Groq on Hugging Face Inference Providers 🔥
read at source ↗ huggingface.co
Groq on Hugging Face Inference Providers 🔥
Source: HuggingFace Date: 2025-06-16 URL: https://huggingface.co/blog/inference-providers-groq
Summary
Integration announcement: Groq is now an Inference Provider on the HuggingFace Hub. Users can route inference for open-source models (Llama 4, Qwen QWQ-32B) through Groq’s LPU hardware either via their own Groq API key or billed through HF accounts. HF PRO users get $2/month in inference credits. Access is via the hub UI or the huggingface_hub Python/JS SDK with provider="groq".
Implications
HF as open-source ML hub.

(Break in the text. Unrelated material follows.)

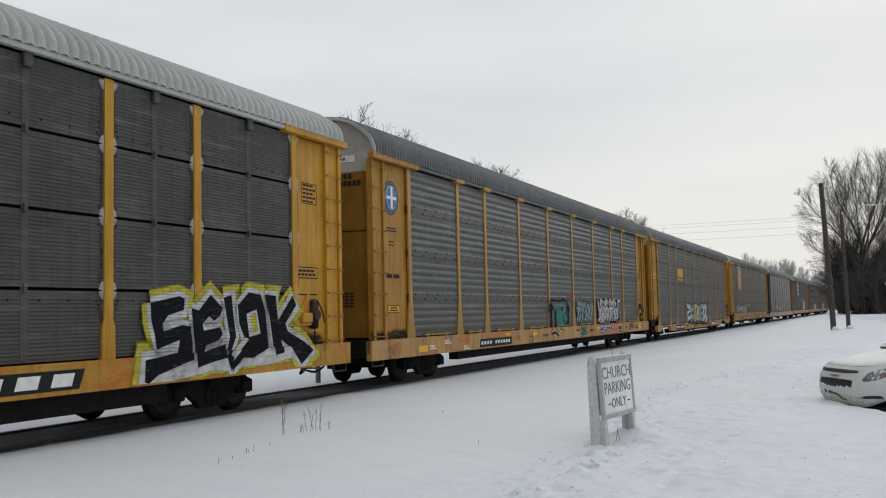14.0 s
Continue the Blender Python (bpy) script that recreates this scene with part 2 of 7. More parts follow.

Each new inference provider added to the Hub tightens HF’s position as the single routing layer for open-model inference — similar to how cloud providers centralize compute. Groq’s LPUs are specifically pitched on low-latency, which is distinct from the throughput-optimized providers already available.
Open-weights ecosystem health. Groq’s LPU becoming accessible without a direct Groq account lowers the barrier to high-speed open-weight inference, particularly for developers already inside the HF ecosystem. Watch whether latency-sensitive use cases (agents, real-time) migrate toward LPU-backed providers once pricing is comparable.